Yellow is raw altitude, green is filtered altitude. Red is raw velocity, blue is filtered velocity. Dotted lines are charges going off. Time is in milliseconds. Apparently when I make a post at 3 a.m., I leave a lot of info out!
Cl(VII), I've used that method for a long time, and I use it on my smaller stuff, but recently had a recovery failure on a L2 attempt that made me shy away from it. I'm sure I did something wrong, but I still went to something else.
You should replot your data using a spreadsheet and fix up the axis units so it makes it easier to view.
If the axis output is in milliseconds, make another column and divide by 1000 to convert to seconds and format the column to xxxxx.xx (2 digits after the decimal point), and use the new column for the x-axis with time in seconds. Suggested: min = 0 seconds, max = 60 seconds, major grid unit = 10 seconds, minor axis grid = 1 second.
For the primary y-axis which is altitude suggest min = 0', max = 1500', major grid unit = 250', minor grid unit = 25'
Take the velcocity(ies) and have them use a secondary y-axis so you can expand the velocity scale to a useful range. Suggested values: min = -200 fps, max = 400 fps, major grid unit = 100 fps, minor grid unit = 10 fps. (This makes both major and minor grid line match up for both the primary and secondary y-axis.)
I'm assuming that you are averaging the y-axis points in your own spreadsheet as there is a time delay in all numbers due to the averaging. This is made worse by the options in the Eggtimer. Your up sample rate is probably 20 hz but your down sample rate is 2 hz. The down sample rate is too slow to analyze the parachute opening time. It looks like your post apogee descent rate is ~62.5 fps with a ~31' delta t and your post main descent rate is ~24 fps with a 12' delta t.

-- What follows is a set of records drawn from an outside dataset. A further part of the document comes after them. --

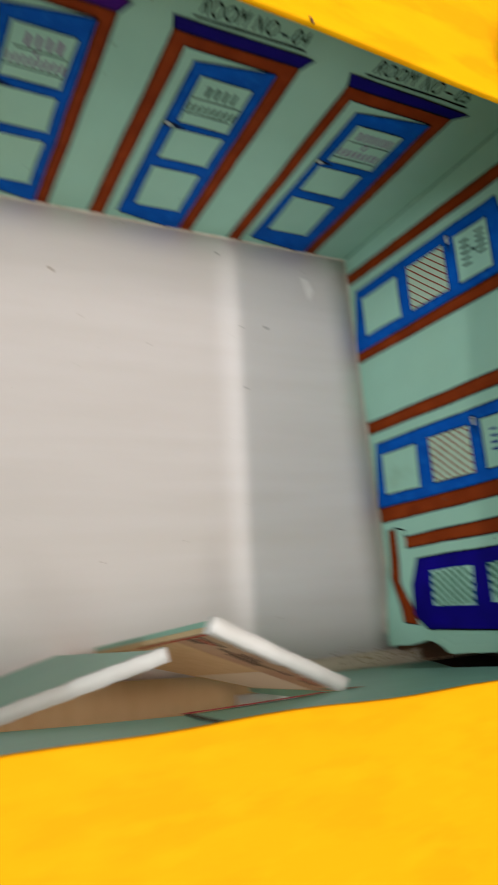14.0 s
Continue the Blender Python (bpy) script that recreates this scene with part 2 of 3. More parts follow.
def drawn_door(on, number, jambs, head, leaf, panels, lintel, lintel_mat, sign, bars, bar_mat, hatch, label, handle=PALE, joined=0.45):
    """A door drawn with markers on the paper wall. jambs: outer and inner u at the floor and at the head, for both sides;
    head: inner and outer v; leaf: its four corners; panels: three quads; lintel: its outer tips."""
    th = thing("drawn_door", label, "drawn door", "drawn doors on the walls")
    (lo0, li0, lo1, li1), (ri0, ro0, ri1, ro1) = jambs
    hi, ho = head
    ink = bmesh.new()
    quads = {
        "left_jamb": [(lo0, 0.01), (li0, 0.01), (li1, hi), (lo1, ho)],
        "right_jamb": [(ri0, 0.01), (ro0, 0.01), (ro1, ho), (ri1, hi)],
        "head_jamb": [(li1, hi), (ri1, hi), (ro1, ho), (lo1, ho)],
    }
    for k, q in quads.items():
        fill(k, q, on, 0.003, BROWN, th)
    ribbon(ink, [(lo0, 0.01), (lo1, ho), (ro1, ho), (ro0, 0.01)], INKW, on, 0.009)
    ribbon(ink, [(li0, 0.01), (li1, hi), (ri1, hi), (ri0, 0.01)], INKW, on, 0.009)
    cap = [(lo1, ho), (ro1, ho), lintel[1], lintel[0]]
    fill("lintel", cap, on, 0.004, lintel_mat, th, "dark marker lintel with slanted ends")
    ribbon(ink, [(lo1, ho), lintel[0], lintel[1], (ro1, ho)], INKW, on, 0.0095)
    lf = fill("leaf", leaf, on, 0.005, BLUE, th, "blue marker door leaf drawn ajar")
    ribbon(ink, leaf, INKW, on, 0.0092, True)
    for i, q in enumerate(panels):
        pn = fill("panel", q, on, 0.007, HATCH if hatch and i == 1 else TEAL, lf)
        ribbon(ink, q, INKW * 0.9, on, 0.0105, True)
        if hatch and i == 1:
            # slanting brown strokes, clipped to the panel's inside
            bm = bmesh.new()
            n = 12
            for k in range(1, n):
                s = 2 * k / n - 1
                a = (0.02, 0.02 + s) if s >= 0 else (0.02 - s, 0.02)
                e = (0.98 - s, 0.98) if s >= 0 else (0.98, 0.98 + s)
                if e[0] - a[0] < 0.06:
                    continue
                f = lambda w: lerp(lerp(q[0], q[1], w[1]), lerp(q[3], q[2], w[1]), w[0])
                ribbon(bm, [f(a), f(e)], 0.015, on, 0.009)
            part("hatching", bm, INK_BROWN, pn, "slanting brown pen strokes")
    part("outline", ink, INK, th, "black marker outline")
    # the plate: two lines of upright bars, one to a letter, with their rules
    q = panels[2]
    bm = bmesh.new()
    rules = bmesh.new()

    def at(r, v):
        return lerp(lerp(q[0], q[3], r), lerp(q[1], q[2], r), v)

    for v0, v1, s0, s1, count, rule, r0, r1 in bars:
        pitch = (s1 - s0) / count
        for k in range(count):
            r = s0 + pitch * (k + 0.5)
            w = 0.40 * pitch * abs(q[3][0] - q[0][0])
            ribbon(bm, [at(r, v0), at(r, v1)], w, on, 0.009)
        if rule:
            ribbon(rules, [at(r0, rule), at(r1, rule)], 0.017, on, 0.009)
    (v0, v1, s0, s1), (v2, v3) = bars[0][:4], bars[1][:2]
    if joined:
        ribbon(bm, [at(joined, lerp((v3, 0), (v0, 0), 0.2)[0]), at(joined + 0.05, lerp((v3, 0), (v0, 0), 0.85)[0])], 0.030, on, 0.0088)
    part("name_bar", bm, bar_mat, lf, "coloured bars of handwriting")
    if bars[0][5]:
        part("rule", rules, INK, lf)
    else:
        rules.free()
    if handle:
        hx, hv, hl = sign["handle"]
        d = 1 if on is not on_right else -1
        r = 0.034
        drop = [(hx + d * r * 5.2, hv)] + [(hx - d * r * math.cos(c), hv + 0.9 * r * math.sin(c)) for c in np.linspace(-2.2, 2.2, 17)]
        hd = bmesh.new()
        hd.faces.new([hd.verts.new(on(*p, 0.0115)) for p in drop])
        knob = part("handle", hd, handle, lf, "pale teardrop handle outlined in black")
        ink = bmesh.new()
        ribbon(ink, drop, 0.017, on, 0.012, True, 0.002)
        neck = 2.0 if hatch else 1.3
        pin = [(hx + d * r * 5.2, hv), (hx + d * r * neck, hv + 0.55 * r), (hx + d * r * neck, hv - 0.55 * r)]
        ink.faces.new([ink.verts.new(on(*p, 0.0122)) for p in pin])
        if hatch:
            ink.faces.new([ink.verts.new(on(*p, 0.0122)) for p in disc(hx, hv, 0.010, 0.010, 10)])
        part("handle_outline", ink, INK, knob)
    else:
        hx, hv, hl = sign["handle"]
        hd = bmesh.new()
        ribbon(hd, [(hx, hv), (hx + hl, hv + 0.02)], 0.07, on, 0.0115)
        part("handle", hd, NAVY, lf, "dark blotted-out handle")
    (a, b), (ta, tb), cap_h = sign["rule"], sign["text"], sign["cap"]
    under = bmesh.new()
    ribbon(under, [a, b], 0.025, on, 0.004)
    part("underline", under, INK, th)
    da = 0.035 if on is on_back else 0.045
    ta, tb = (ta[0], a[1] + da + (b[1] - a[1]) * 0.05), (tb[0], b[1] + da)
    lettering("room_sign", (("ROOM", 0.0, 0.40), ("NO", 0.475, 0.69), ("-", 0.73, 0.81), ("0%d" % number, 0.845, 1.0)), ta, tb, cap_h, on, 0.004, INK, th)
    return th


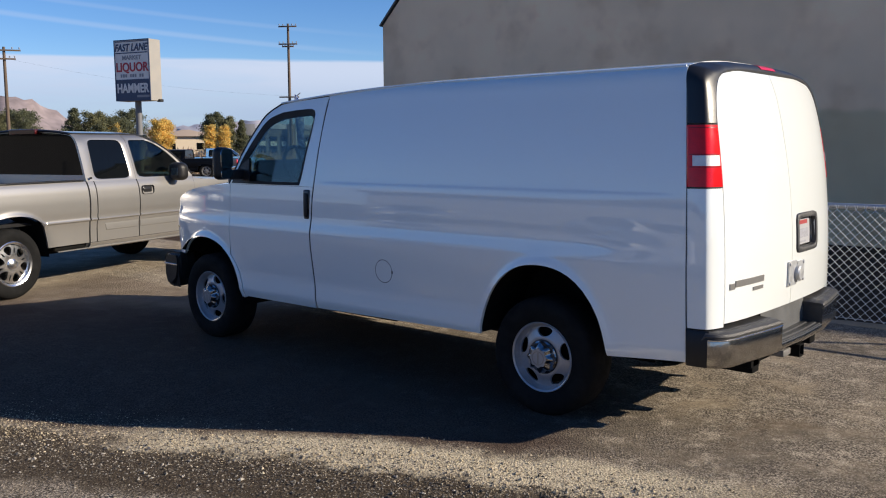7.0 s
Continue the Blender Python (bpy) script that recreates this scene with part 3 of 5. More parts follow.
PLATE_Y, PLATE_Z = (0.100, 0.430), (1.008, 1.200)
PLATE_U = tuple((y - 0.003) / 0.8435 for y in PLATE_Y)
PLATE_V = tuple(((z - 0.692) / 1.349) ** (1 / 0.85) for z in PLATE_Z)
DOOR_Y = smooth_table([(0.5, 0.850), (1.0, 0.850), (1.42, 0.842), (1.75, 0.822), (1.88, 0.792), (1.955, 0.752), (2.005, 0.69), (2.032, 0.58), (2.044, 0.43)])
for s in (-1, 1):
    def corner(z0, z1, mat, name, label="", out=0.0, rows=10, cut=(0, 1), parent=van):
        bm = bmesh.new()
        def f(t, z):
            if t < 0.4:
                p = Vector((CORNER_X(z) + 0.005 + (FLAT - 0.005) * t / 0.4, s * (half(0.88, z) - 0.012 * (t / 0.4) ** 3), z))
            else:
                p = rear_point(corner_y((t - 0.4) / 0.6, z, s), z)
            return p + Vector((0.6, s * 0.8, 0)).normalized() * out
        grid(bm, f, spread(*cut, 36), spread(z0, z1, rows))
        lip(bm, lambda co: (-0.02, -s * 0.014, 0))
        return part(name, bm, mat, parent, label)
    corner(0.674, 1.407, VAN_WHITE, "rear_corner", rows=24)
    lamp = corner(1.416, 1.737, RED_LENS, "tail_lamp", "red tail lamp with a clear band", 0.006, 10, (0.0, 1.0))
    corner(1.525, 1.579, CLEAR_LENS, "clear_band", "clear reversing lens", 0.009, 4, (0.12, 0.97), lamp)
    for z0, z1 in ((1.5825, 1.5865), (1.5175, 1.5215), (1.721, 1.724)):
        corner(z0, z1, DARK_LENS, "lens_divider", "", 0.0078, 3, (0.04, 0.985), lamp)
    for z0, z1 in ((1.7375, 1.743), (1.4095, 1.415)):
        corner(z0, z1, SEAM_BLACK, "lamp_gasket", "", 0.003, 3, (0.0, 1.0), lamp)
    # rear door
    bm = bmesh.new()
    def skin(u, v):
        z = 0.692 + (2.041 - 0.692) * v ** 0.85
        y0, y1 = 0.003, DOOR_Y(z) - 0.0035
        y = s * (y0 + (y1 - y0) * u)
        return rear_point(y, z) + Vector((door_out(y, z), 0, 0))
    us, vs = spread(0, 1, 26), spread(0, 1, 44)
    if s > 0:
        us, vs = sorted(us + [PLATE_U[0], PLATE_U[1]]), sorted(vs + [PLATE_V[0], PLATE_V[1]])
    grid(bm, skin, us, vs)
    if s > 0:
        # opening for the number plate niche
        hole = [f for f in bm.faces if PLATE_Y[0] < f.calc_center_median().y < PLATE_Y[1] and PLATE_Z[0] < f.calc_center_median().z < PLATE_Z[1]]
        bmesh.ops.delete(bm, geom=hole, context="FACES")
    lip(bm, lambda co: (-0.025, 0, 0))
    rdoor = part("rear_door", bm, VAN_WHITE, van)
    if s > 0:
        right_door = rdoor
    else:
        left_door = rdoor
    # dark gaps round the doors
    bm = bmesh.new()
    grid(bm, lambda z, k: rear_point(s * (DOOR_Y(z) + k), z) + Vector((-0.009, 0, 0)), spread(0.69, 2.044, 40), [-0.03, 0.03])
    grid(bm, lambda z, k: rear_point(s * k, z) + Vector((-0.006, 0, 0)), spread(0.69, 2.05, 30), [0.0, 0.02])
    part("door_gap", bm, SEAM_BLACK, van)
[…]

The minimum deployment time is recovery gear length in feet divided by the velocity in fps. If your gear length is 30 feet and your velocity is 60 fps your minimum deployment time is 0.5 seconds. When you are sampling at a 31' resolution rate, you can not determine the deployment time. If you increased the sampling rate to 20 Hz, the distance resolution is then reduced to 3' and you can make a good estimate of the deployment time.
The averaging routine added a 2 second phase delay to your data. When you average velocity (or altitude), you should do a symmetrical average about the sampling point to avoid any time offset.
If you have a real data file, not a plot, post it and I'll give it back in a spreadsheet.